W2 Math Versus 1099 Reality

SPEAKER_00

like, emailed this person and then on this day, and then that way it doesn't replicate it and keep sending emails to the same business. I don't know. That's I don't I don't mean rant. I guess it became a rant, but it's more of like I wanted to give you an idea of what it's coming from from somebody that's trying to hire. You you don't hear this side of it very often. All you hear is the ranting on the other side of it, uh, maybe on YouTube or whatever, maybe even podcasts, but you know, they say almost in third person, too. You got a a YouTuber who's just like the talking head, which I kind of hate those. Well, they just have their face in the like the lower right-hand corner and they just play somebody else's video, and then they collect the commissions on that. I just I I think they're just I don't know. They use your popularity to generate money off of somebody else's videos. And I I get it, I'm all for you know, the open market and uh things like that. But anyway, and they then they I don't mind it if they give their two cents, then they play a clip and then they talk about it.

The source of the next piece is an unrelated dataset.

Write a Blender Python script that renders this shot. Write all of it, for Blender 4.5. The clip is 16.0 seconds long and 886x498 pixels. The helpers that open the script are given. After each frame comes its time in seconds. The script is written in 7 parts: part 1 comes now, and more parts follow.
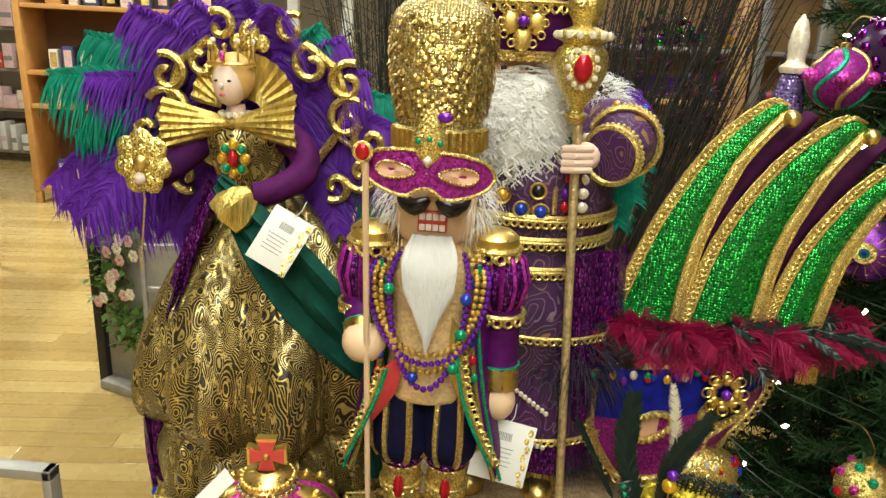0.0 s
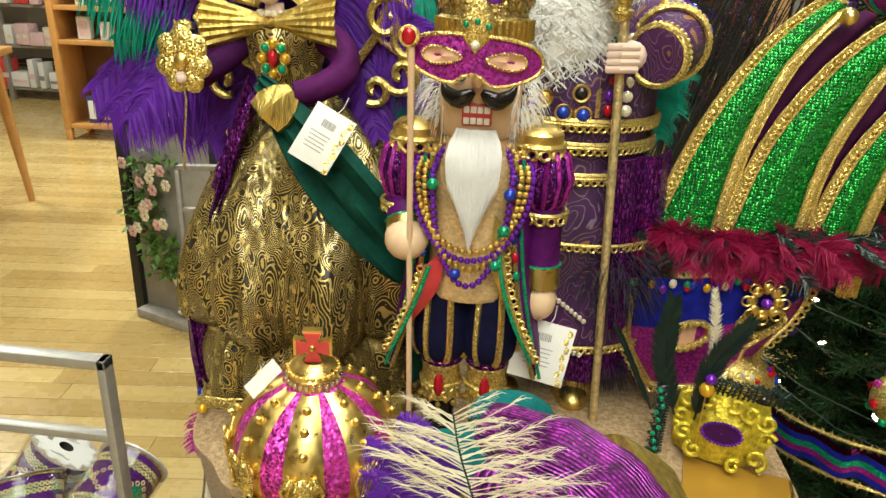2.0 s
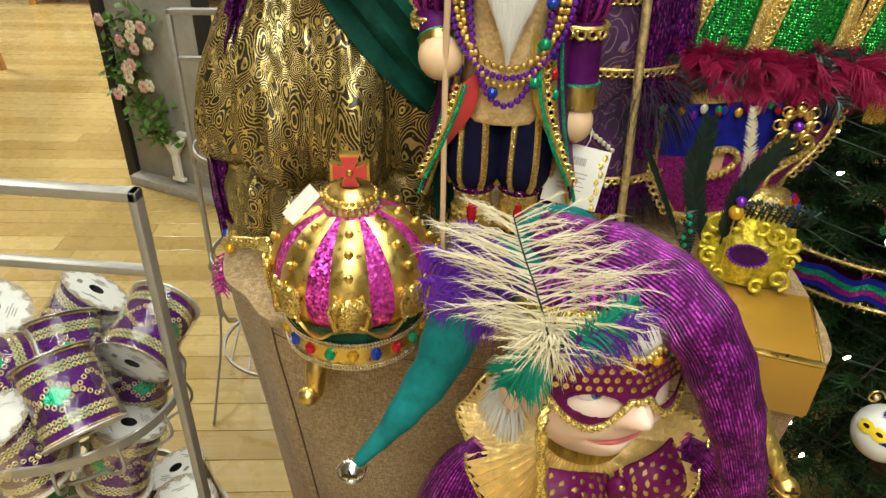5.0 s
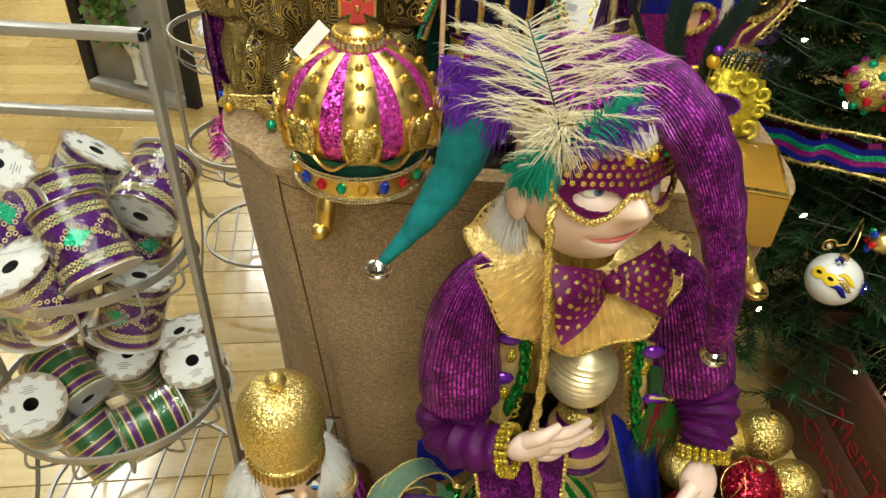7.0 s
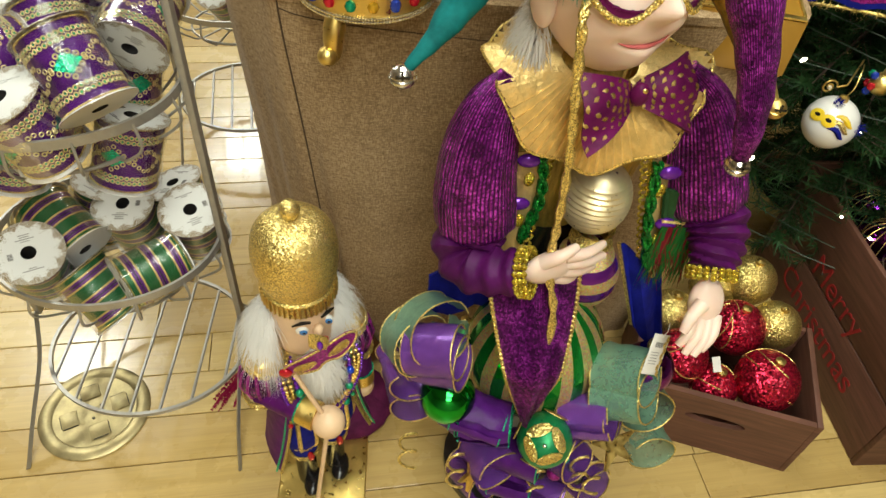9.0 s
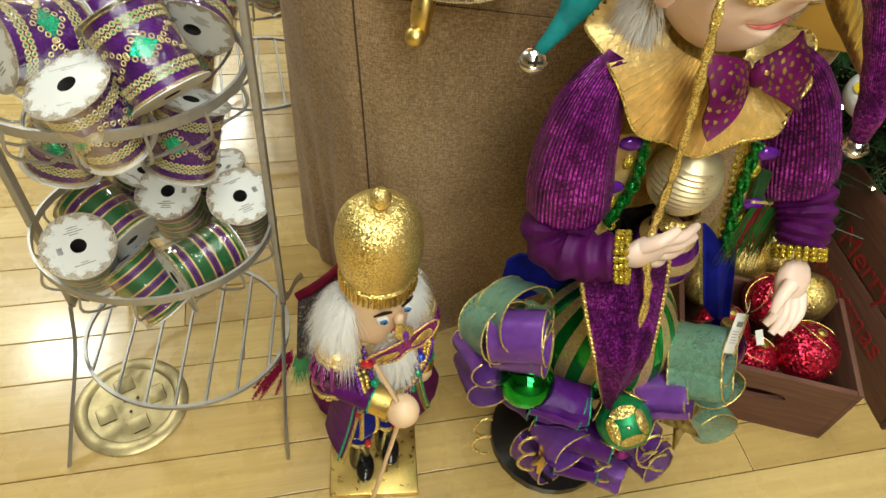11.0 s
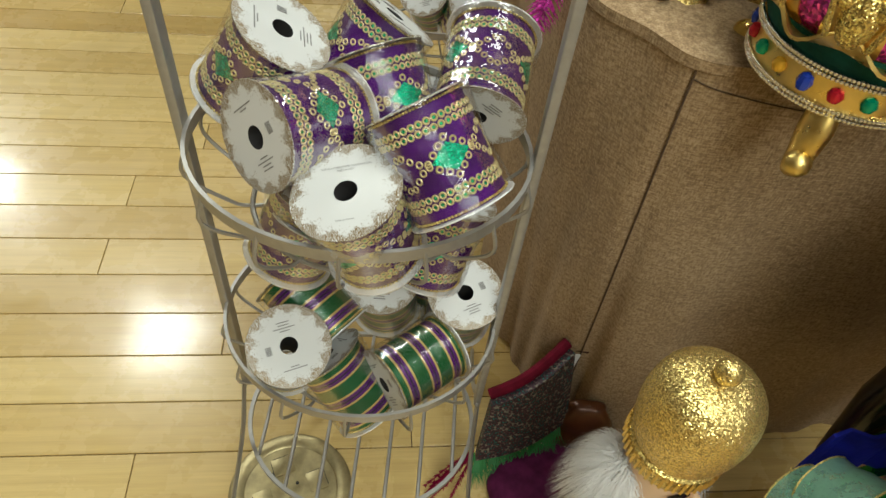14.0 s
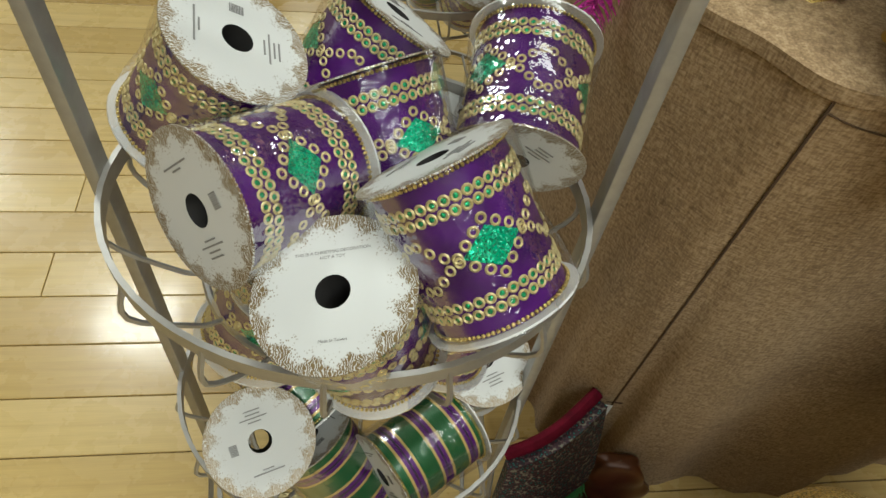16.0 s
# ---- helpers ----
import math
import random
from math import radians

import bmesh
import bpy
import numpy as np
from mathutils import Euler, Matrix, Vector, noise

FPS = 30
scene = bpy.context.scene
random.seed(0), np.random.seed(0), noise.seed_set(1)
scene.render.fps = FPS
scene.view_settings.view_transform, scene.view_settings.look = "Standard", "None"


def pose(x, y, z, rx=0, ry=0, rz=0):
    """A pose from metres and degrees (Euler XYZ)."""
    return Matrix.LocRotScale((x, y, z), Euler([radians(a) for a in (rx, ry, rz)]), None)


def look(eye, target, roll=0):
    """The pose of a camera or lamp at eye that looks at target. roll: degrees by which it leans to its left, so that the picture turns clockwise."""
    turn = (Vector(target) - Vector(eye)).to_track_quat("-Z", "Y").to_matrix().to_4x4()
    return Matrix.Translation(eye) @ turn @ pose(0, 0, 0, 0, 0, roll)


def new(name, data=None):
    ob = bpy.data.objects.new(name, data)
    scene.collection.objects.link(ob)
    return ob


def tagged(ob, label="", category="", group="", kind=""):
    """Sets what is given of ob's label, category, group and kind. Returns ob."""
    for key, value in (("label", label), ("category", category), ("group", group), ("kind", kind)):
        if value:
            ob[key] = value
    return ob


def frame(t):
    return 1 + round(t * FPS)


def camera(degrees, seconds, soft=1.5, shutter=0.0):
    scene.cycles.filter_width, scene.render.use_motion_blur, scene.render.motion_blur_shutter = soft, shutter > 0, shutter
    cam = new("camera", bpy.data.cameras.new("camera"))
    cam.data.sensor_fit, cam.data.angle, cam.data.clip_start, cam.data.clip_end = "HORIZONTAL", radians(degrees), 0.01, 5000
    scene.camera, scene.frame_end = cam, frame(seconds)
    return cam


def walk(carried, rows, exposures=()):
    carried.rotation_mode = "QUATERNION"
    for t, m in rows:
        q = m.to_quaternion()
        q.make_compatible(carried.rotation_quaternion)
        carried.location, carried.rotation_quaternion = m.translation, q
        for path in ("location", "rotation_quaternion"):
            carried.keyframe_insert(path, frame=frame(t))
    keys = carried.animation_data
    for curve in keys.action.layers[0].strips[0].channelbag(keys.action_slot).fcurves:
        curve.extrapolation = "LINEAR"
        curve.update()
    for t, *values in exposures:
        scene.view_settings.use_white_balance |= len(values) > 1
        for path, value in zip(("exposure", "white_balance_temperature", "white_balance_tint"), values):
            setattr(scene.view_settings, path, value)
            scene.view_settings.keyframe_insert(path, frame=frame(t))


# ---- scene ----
cam = camera(65.5, 16.0)
PATH = [
    (0, (0.102, 0.181, 1.447), (-0.018, 2.092, 0.867), 2.9),
    (0.5, (0.107, 0.174, 1.436), (-0.042, 2.072, 0.824), 2.6),
    (1, (0.103, 0.168, 1.424), (-0.062, 2.054, 0.778), 2.8),
    (1.5, (0.095, 0.165, 1.411), (-0.085, 2.035, 0.723), 2.8),
    (2, (0.085, 0.165, 1.397), (-0.091, 2.017, 0.663), 2.6),
    (2.5, (0.083, 0.163, 1.388), (-0.094, 1.998, 0.612), 2.5),
    (3, (0.084, 0.161, 1.382), (-0.097, 1.976, 0.562), 2.4),
    (3.2, (0.084, 0.166, 1.388), (-0.106, 1.959, 0.523), 2.5),
    (5.3, (0.024, 0.14, 1.329), (-0.062, 1.816, 0.239), 2.4),
    (5.5, (0.021, 0.133, 1.321), (-0.056, 1.794, 0.21), 2.6),
    (6, (0.012, 0.111, 1.302), (-0.061, 1.747, 0.154), 1.6),
    (6.5, (-0.004, 0.08, 1.294), (-0.047, 1.694, 0.115), 1.8),
    (7, (-0.013, 0.043, 1.283), (0.017, 1.622, 0.054), 3.6),
    (7.5, (-0.015, 0.016, 1.27), (0.037, 1.533, -0.033), 3.1),
    (8, (-0.029, 0.002, 1.255), (0.048, 1.472, -0.098), 4.0),
    (8.5, (-0.038, 0.0, 1.24), (0.049, 1.432, -0.154), 4.0),
    (9, (-0.064, 0.002, 1.216), (0.071, 1.368, -0.238), 5.8),
    (9.2, (-0.07, 0.002, 1.212), (0.075, 1.356, -0.253), 5.9),
    (11.3, (-0.24, 0.048, 1.198), (0.005, 1.346, -0.304), 8.2),
    (11.5, (-0.26, 0.059, 1.188), (-0.038, 1.378, -0.299), 7.6),
    (12, (-0.32, 0.101, 1.187), (-0.146, 1.416, -0.31), 6.4),
    (12.5, (-0.366, 0.132, 1.177), (-0.193, 1.444, -0.322), 8.5),
    (13, (-0.397, 0.171, 1.172), (-0.258, 1.47, -0.342), 9.5),
    (13.5, (-0.428, 0.219, 1.162), (-0.367, 1.517, -0.359), 7.9),
    (14, (-0.45, 0.266, 1.144), (-0.394, 1.568, -0.372), 7.6),
    (14.5, (-0.463, 0.323, 1.129), (-0.402, 1.609, -0.401), 8.7),
    (15, (-0.477, 0.372, 1.112), (-0.378, 1.645, -0.427), 11.1),
    (15.5, (-0.48, 0.42, 1.088), (-0.364, 1.675, -0.465), 10.2),
    (16, (-0.482, 0.459, 1.058), (-0.371, 1.679, -0.523), 9.5),
]
walk(cam, [(t, look(eye, target, roll)) for t, eye, target, roll in PATH],
     [(0, -0.47, 6350, 10), (3, -0.40, 6350, 10), (6.5, -0.60, 6350, 10), (9, -0.52, 6350, 10), (12, -0.50, 6100, 10), (14.5, -0.95, 5950, 10), (16, -1.02, 5900, 10)])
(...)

But you know, and the ones that do are like kind of the same thing, you know, the gig economy is gone or it's too expensive, or they made six bucks an hour driving before they even subtracted their cost for gas and wear and tear on the vehicle or whatever, right? So in the end, you know, and I know that AI isn't gonna close the deal for me. I wish it would, but it will do what a lot of salespeople hate doing, and that's scraping data. You build lists, you send that third and fourth follow up, which usually, by the way, never gets done. I figure out what the stat is, but most you know, follow ups never get past the second one, maybe the third. And I think they said 47%. Or whatever the sales happen after the fourth follow-up. And that could be a phone call, an email, text, right? Or whatever. And a voice or whatever. So I guess

Betting On AI Prospecting And CRM

SPEAKER_00

I'll just step in and do all that grunt work for them and become seven different salespeople or 14 and in all the different territories, the seven districts, and go from there and see what happens. Why not? I got nothing to lose, but you know, very little time, really. Once you program the AI agent, it goes off from there. And what's amazing is I use uh perplexity. So my AI agent is actually programming other AI systems because it knows me, it knows what what I do, knows what trade is. So I have it is plug in to the other AI agents' forms, and now you got it's amazing. I mean, it's scary, but amazing. I love it. I'm like, I'm into it. And if you if any kind of corporation is hearing this, yeah, I can be bought out. I don't mind saying it. Yep, you can pay me off, and I will, you know, talk for you, I guess. But that's not gonna happen. I'm not nearly a big enough channel, so don't worry about that. It's not gonna happen. But obviously, I was military, so I can be bought out anyway. But yeah, that's it. I just wanted to kind of give my two cents on my view or effort I'm trying to hire and how hard it's going and how easy AI is going for me. So that's it. What do y'all do out there? Be good or be good at it.